- THE REQUEST
An exact copy of all the data is required, with pictures left out.

- DATA SEGMENT
============================================================
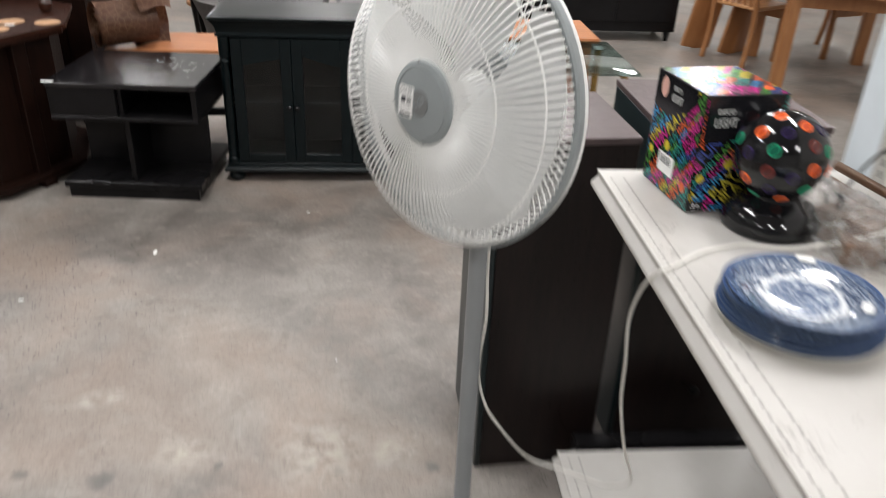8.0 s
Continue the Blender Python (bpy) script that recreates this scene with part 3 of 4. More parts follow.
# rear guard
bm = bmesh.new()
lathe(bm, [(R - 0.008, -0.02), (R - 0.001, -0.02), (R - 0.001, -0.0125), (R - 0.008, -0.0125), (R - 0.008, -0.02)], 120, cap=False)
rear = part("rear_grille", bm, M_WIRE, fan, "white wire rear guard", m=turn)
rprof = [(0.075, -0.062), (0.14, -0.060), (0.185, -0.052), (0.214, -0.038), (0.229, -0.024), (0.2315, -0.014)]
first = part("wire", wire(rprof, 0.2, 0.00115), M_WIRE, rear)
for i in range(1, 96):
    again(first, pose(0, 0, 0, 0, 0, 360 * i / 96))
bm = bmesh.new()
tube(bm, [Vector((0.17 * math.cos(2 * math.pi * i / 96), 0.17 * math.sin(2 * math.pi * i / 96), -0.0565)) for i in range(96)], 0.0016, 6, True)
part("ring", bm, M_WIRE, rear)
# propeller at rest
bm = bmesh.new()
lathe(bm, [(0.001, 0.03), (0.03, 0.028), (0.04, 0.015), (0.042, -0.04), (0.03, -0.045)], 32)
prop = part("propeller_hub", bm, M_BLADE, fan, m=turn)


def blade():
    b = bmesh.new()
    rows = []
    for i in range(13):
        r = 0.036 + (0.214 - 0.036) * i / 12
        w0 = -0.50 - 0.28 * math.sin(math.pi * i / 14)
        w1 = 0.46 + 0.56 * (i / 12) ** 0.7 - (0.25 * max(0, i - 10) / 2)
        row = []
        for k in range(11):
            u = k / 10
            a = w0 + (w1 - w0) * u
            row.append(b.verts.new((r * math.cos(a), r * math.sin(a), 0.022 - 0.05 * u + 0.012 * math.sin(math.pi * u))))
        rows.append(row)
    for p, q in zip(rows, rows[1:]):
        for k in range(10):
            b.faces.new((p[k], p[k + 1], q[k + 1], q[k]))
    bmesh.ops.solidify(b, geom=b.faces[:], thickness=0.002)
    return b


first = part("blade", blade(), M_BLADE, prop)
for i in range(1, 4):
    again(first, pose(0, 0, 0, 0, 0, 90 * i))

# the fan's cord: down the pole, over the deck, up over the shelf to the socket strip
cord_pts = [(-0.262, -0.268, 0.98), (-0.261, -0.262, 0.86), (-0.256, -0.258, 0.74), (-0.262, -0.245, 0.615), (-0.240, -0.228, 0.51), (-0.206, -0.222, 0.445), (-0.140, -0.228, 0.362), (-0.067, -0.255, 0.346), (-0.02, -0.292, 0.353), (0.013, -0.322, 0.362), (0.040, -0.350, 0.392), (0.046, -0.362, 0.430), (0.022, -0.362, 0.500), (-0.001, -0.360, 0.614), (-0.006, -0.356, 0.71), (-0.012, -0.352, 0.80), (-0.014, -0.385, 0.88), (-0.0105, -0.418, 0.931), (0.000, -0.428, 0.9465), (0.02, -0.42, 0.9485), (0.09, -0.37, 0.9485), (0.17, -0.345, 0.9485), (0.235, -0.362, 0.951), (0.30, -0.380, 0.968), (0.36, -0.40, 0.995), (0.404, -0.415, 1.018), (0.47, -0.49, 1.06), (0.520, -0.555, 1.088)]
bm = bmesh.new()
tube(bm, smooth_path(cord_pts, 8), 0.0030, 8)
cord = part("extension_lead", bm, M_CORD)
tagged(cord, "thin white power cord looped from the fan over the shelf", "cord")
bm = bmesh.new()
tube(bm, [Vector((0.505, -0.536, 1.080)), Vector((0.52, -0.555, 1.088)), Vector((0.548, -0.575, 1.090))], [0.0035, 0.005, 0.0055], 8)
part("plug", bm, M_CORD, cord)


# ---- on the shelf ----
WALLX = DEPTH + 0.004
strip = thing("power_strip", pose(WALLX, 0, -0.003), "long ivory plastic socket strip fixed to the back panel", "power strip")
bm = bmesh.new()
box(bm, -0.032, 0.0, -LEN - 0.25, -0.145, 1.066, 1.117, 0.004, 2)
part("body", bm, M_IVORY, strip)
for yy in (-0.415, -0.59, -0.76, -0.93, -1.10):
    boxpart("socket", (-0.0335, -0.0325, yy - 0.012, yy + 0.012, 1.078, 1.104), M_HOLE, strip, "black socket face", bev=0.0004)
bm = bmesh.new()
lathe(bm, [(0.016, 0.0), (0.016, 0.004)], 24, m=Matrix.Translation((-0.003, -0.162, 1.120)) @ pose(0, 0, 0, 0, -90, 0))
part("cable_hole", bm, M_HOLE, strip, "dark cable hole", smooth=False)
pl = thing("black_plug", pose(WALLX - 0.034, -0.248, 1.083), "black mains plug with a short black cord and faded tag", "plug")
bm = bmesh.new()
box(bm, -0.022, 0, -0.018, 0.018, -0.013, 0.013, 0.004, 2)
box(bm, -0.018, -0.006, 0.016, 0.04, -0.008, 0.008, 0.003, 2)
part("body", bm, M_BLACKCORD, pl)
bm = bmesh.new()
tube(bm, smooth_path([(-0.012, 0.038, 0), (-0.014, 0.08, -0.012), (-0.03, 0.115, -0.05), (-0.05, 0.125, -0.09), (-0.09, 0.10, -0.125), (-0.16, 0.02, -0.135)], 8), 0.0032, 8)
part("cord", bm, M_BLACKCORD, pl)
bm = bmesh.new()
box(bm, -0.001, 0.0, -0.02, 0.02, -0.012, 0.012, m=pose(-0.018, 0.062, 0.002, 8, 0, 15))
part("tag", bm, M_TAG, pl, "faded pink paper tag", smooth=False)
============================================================
- REPLY
8.0 s
Continue the Blender Python (bpy) script that recreates this scene with part 3 of 4. More parts follow.
# rear guard
bm = bmesh.new()
lathe(bm, [(R - 0.008, -0.02), (R - 0.001, -0.02), (R - 0.001, -0.0125), (R - 0.008, -0.0125), (R - 0.008, -0.02)], 120, cap=False)
rear = part("rear_grille", bm, M_WIRE, fan, "white wire rear guard", m=turn)
rprof = [(0.075, -0.062), (0.14, -0.060), (0.185, -0.052), (0.214, -0.038), (0.229, -0.024), (0.2315, -0.014)]
first = part("wire", wire(rprof, 0.2, 0.00115), M_WIRE, rear)
for i in range(1, 96):
    again(first, pose(0, 0, 0, 0, 0, 360 * i / 96))
bm = bmesh.new()
tube(bm, [Vector((0.17 * math.cos(2 * math.pi * i / 96), 0.17 * math.sin(2 * math.pi * i / 96), -0.0565)) for i in range(96)], 0.0016, 6, True)
part("ring", bm, M_WIRE, rear)
# propeller at rest
bm = bmesh.new()
lathe(bm, [(0.001, 0.03), (0.03, 0.028), (0.04, 0.015), (0.042, -0.04), (0.03, -0.045)], 32)
prop = part("propeller_hub", bm, M_BLADE, fan, m=turn)


def blade():
    b = bmesh.new()
    rows = []
    for i in range(13):
        r = 0.036 + (0.214 - 0.036) * i / 12
        w0 = -0.50 - 0.28 * math.sin(math.pi * i / 14)
        w1 = 0.46 + 0.56 * (i / 12) ** 0.7 - (0.25 * max(0, i - 10) / 2)
        row = []
        for k in range(11):
            u = k / 10
            a = w0 + (w1 - w0) * u
            row.append(b.verts.new((r * math.cos(a), r * math.sin(a), 0.022 - 0.05 * u + 0.012 * math.sin(math.pi * u))))
        rows.append(row)
    for p, q in zip(rows, rows[1:]):
        for k in range(10):
            b.faces.new((p[k], p[k + 1], q[k + 1], q[k]))
    bmesh.ops.solidify(b, geom=b.faces[:], thickness=0.002)
    return b


first = part("blade", blade(), M_BLADE, prop)
for i in range(1, 4):
    again(first, pose(0, 0, 0, 0, 0, 90 * i))

# the fan's cord: down the pole, over the deck, up over the shelf to the socket strip
cord_pts = [(-0.262, -0.268, 0.98), (-0.261, -0.262, 0.86), (-0.256, -0.258, 0.74), (-0.262, -0.245, 0.615), (-0.240, -0.228, 0.51), (-0.206, -0.222, 0.445), (-0.140, -0.228, 0.362), (-0.067, -0.255, 0.346), (-0.02, -0.292, 0.353), (0.013, -0.322, 0.362), (0.040, -0.350, 0.392), (0.046, -0.362, 0.430), (0.022, -0.362, 0.500), (-0.001, -0.360, 0.614), (-0.006, -0.356, 0.71), (-0.012, -0.352, 0.80), (-0.014, -0.385, 0.88), (-0.0105, -0.418, 0.931), (0.000, -0.428, 0.9465), (0.02, -0.42, 0.9485), (0.09, -0.37, 0.9485), (0.17, -0.345, 0.9485), (0.235, -0.362, 0.951), (0.30, -0.380, 0.968), (0.36, -0.40, 0.995), (0.404, -0.415, 1.018), (0.47, -0.49, 1.06), (0.520, -0.555, 1.088)]
bm = bmesh.new()
tube(bm, smooth_path(cord_pts, 8), 0.0030, 8)
cord = part("extension_lead", bm, M_CORD)
tagged(cord, "thin white power cord looped from the fan over the shelf", "cord")
bm = bmesh.new()
tube(bm, [Vector((0.505, -0.536, 1.080)), Vector((0.52, -0.555, 1.088)), Vector((0.548, -0.575, 1.090))], [0.0035, 0.005, 0.0055], 8)
part("plug", bm, M_CORD, cord)


# ---- on the shelf ----
WALLX = DEPTH + 0.004
strip = thing("power_strip", pose(WALLX, 0, -0.003), "long ivory plastic socket strip fixed to the back panel", "power strip")
bm = bmesh.new()
box(bm, -0.032, 0.0, -LEN - 0.25, -0.145, 1.066, 1.117, 0.004, 2)
part("body", bm, M_IVORY, strip)
for yy in (-0.415, -0.59, -0.76, -0.93, -1.10):
    boxpart("socket", (-0.0335, -0.0325, yy - 0.012, yy + 0.012, 1.078, 1.104), M_HOLE, strip, "black socket face", bev=0.0004)
bm = bmesh.new()
lathe(bm, [(0.016, 0.0), (0.016, 0.004)], 24, m=Matrix.Translation((-0.003, -0.162, 1.120)) @ pose(0, 0, 0, 0, -90, 0))
part("cable_hole", bm, M_HOLE, strip, "dark cable hole", smooth=False)
pl = thing("black_plug", pose(WALLX - 0.034, -0.248, 1.083), "black mains plug with a short black cord and faded tag", "plug")
bm = bmesh.new()
box(bm, -0.022, 0, -0.018, 0.018, -0.013, 0.013, 0.004, 2)
box(bm, -0.018, -0.006, 0.016, 0.04, -0.008, 0.008, 0.003, 2)
part("body", bm, M_BLACKCORD, pl)
bm = bmesh.new()
tube(bm, smooth_path([(-0.012, 0.038, 0), (-0.014, 0.08, -0.012), (-0.03, 0.115, -0.05), (-0.05, 0.125, -0.09), (-0.09, 0.10, -0.125), (-0.16, 0.02, -0.135)], 8), 0.0032, 8)
part("cord", bm, M_BLACKCORD, pl)
bm = bmesh.new()
box(bm, -0.001, 0.0, -0.02, 0.02, -0.012, 0.012, m=pose(-0.018, 0.062, 0.002, 8, 0, 15))
part("tag", bm, M_TAG, pl, "faded pink paper tag", smooth=False)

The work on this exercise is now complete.